Michael Baum, le Elon Musk de Pommard
Startups, t-shirts cintrés et berline Tesla. À première vue, l'univers de l'Américain Michael Baum semblait bien éloigné du labour et
de l'élevage en barriques. Seulement, ce serial-entrepreneur de la Silicon Valley, passionné par la chose bachique, a débarqué un jour en Bourgogne pour présider aux destinées du Château de Pommard. En innovateur patenté, il y a initié une petite révolution…
Ilest 8h du matin, dans le petit village
de Pommard. Au sud de cette paisible commune du vignoble bourguignon, en bordure de la départementale qui serpente vers Meursault, le Château de Pommard domine ses 20 hectares de vignes, dans lesquelles besognent paisiblement quelques chevaux de trait. Un nuage d’étourneaux-sansonnets entame une hypnotique chorégraphie au-dessus d’un rang de ceps. Le joyeux ballet semble célébrer le miracle d’un écosystème enfin retrouvé.
À l’horizon, une Tesla rutilante pointe le bout de sa calandre dans un silence lunaire. Au volant, Michael Baum, 57 ans, un homme d’affaires américain de la Silicon Valley, propriétaire du domaine depuis 2014. Ce diplômé en informatique, devenu entrepreneur, a créé ou acquis plusieurs startups à succès, parfois rachetées par de grands groupes tels Yahoo ou Reuters.
C’est à l’occasion de sa première visite en France, lors de sa lune de miel, il y a 25 ans, qu’il découvre les vins hexagonaux. Dès lors, l’idée de faire l’acquisition d’un domaine lui trotte dans la tête. « J’ai longtemps mûri l’idée et un jour, l’opportunité d’une vie s’est présentée. J’ai racheté ce domaine historique du XVIIIe siècle. La Bourgogne est magique, le paysage, les gens, les vins sont authentiques, intacts. Il y a si peu d'endroits comme ça sur la planète, à des millions de kilomètres du monde de la technologie ».

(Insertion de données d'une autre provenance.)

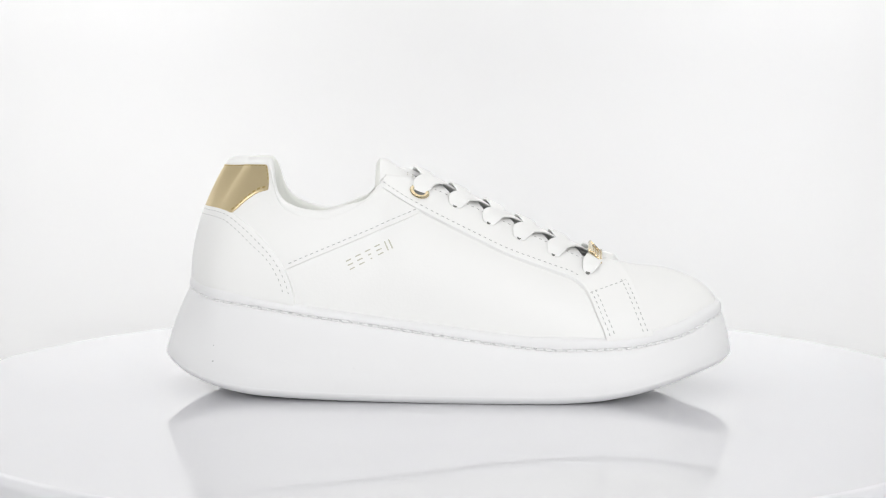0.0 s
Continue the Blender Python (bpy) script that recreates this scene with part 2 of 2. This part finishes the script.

Ce qui n’empêche pas l’innovateur patenté de renouer avec ses premiers amours, en restructurant l’administration du domaine façon startup. La prise de commandes s’effectue de manière archaïque, sur papier ? Il fait développer un logiciel de gestion de la relation client (CRM, pour les intimes). La gestion des stocks se fait parfois au doigt mouillé ? Il met en place un outil permettant à ses conseillers en vin de vérifier la disponibilité des 28 cuvées en temps réel.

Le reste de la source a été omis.